* begin Data *
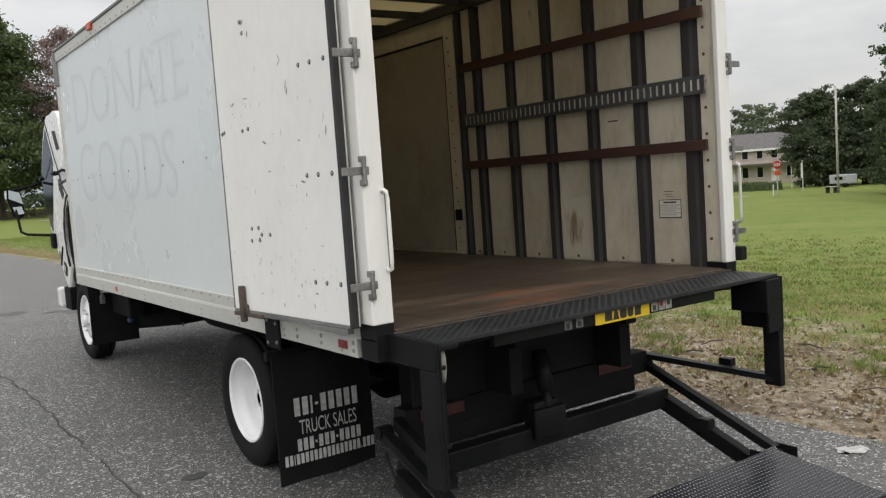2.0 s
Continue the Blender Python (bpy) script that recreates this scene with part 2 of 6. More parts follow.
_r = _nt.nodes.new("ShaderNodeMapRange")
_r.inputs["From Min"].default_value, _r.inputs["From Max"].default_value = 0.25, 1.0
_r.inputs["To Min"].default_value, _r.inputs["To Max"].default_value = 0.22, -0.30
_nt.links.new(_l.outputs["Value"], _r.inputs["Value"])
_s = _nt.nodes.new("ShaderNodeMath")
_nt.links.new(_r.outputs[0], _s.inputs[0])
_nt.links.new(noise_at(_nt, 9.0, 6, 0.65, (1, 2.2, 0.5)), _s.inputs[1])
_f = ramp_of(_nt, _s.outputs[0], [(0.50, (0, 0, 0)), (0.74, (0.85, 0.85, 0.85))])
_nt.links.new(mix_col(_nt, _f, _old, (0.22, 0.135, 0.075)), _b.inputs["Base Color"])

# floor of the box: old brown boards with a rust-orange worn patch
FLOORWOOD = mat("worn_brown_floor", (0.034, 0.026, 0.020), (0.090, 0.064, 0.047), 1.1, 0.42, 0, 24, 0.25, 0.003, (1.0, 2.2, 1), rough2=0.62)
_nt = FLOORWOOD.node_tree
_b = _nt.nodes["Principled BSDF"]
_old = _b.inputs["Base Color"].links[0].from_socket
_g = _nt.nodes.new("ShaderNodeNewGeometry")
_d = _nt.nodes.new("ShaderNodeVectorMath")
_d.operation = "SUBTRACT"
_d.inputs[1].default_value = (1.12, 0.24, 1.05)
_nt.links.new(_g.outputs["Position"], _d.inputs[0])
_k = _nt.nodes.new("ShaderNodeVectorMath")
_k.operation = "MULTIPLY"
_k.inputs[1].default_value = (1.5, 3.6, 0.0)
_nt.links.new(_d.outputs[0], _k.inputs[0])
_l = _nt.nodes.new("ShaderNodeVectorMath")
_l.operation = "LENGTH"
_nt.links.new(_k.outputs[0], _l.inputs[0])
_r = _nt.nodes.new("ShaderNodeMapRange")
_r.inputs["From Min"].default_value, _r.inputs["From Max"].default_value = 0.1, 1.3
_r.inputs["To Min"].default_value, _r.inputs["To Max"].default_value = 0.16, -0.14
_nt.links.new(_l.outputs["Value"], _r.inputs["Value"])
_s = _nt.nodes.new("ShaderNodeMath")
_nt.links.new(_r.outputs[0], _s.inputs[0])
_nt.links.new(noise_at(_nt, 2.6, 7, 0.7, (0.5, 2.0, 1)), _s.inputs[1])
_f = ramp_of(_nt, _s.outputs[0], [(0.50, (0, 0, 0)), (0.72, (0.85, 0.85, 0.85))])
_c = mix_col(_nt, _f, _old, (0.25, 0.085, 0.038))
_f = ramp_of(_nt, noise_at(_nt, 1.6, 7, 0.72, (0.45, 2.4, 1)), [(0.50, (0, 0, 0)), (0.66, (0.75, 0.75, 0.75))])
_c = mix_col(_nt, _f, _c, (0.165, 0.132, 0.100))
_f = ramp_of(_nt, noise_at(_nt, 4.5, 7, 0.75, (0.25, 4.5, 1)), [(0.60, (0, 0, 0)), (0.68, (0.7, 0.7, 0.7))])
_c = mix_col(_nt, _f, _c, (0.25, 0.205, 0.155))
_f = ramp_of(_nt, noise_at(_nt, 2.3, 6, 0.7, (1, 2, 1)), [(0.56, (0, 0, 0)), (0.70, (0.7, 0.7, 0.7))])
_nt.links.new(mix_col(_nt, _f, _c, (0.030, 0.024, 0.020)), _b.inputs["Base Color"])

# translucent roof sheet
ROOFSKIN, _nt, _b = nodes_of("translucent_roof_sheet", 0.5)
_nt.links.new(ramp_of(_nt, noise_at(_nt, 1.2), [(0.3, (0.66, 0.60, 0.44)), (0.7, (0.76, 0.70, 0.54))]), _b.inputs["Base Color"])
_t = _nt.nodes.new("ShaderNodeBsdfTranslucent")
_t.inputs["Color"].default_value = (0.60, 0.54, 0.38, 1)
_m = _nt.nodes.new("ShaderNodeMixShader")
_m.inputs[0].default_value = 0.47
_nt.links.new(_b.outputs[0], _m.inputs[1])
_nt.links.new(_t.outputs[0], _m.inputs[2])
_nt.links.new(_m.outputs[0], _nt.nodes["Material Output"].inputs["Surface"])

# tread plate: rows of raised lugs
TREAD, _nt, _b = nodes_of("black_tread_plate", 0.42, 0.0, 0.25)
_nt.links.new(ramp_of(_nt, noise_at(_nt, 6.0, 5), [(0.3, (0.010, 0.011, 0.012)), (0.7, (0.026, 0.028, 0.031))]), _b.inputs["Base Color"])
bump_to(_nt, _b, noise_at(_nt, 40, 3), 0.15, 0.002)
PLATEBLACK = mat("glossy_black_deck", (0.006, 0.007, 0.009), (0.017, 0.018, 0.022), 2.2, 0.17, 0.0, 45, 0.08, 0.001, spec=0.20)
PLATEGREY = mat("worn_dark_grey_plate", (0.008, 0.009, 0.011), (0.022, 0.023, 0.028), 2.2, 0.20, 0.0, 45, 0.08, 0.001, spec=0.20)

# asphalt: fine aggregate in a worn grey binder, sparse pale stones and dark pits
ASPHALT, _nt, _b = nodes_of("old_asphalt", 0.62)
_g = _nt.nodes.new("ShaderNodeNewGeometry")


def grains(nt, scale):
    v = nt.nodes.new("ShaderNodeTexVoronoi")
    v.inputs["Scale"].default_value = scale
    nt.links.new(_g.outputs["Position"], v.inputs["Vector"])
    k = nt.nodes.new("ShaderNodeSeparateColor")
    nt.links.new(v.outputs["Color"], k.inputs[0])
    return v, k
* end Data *
_Work instructions_
Show every line above in which the word "with" occurs.

_Solution for this task_
Continue the Blender Python (bpy) script that recreates this scene with part 2 of 6. More parts follow.
# floor of the box: old brown boards with a rust-orange worn patch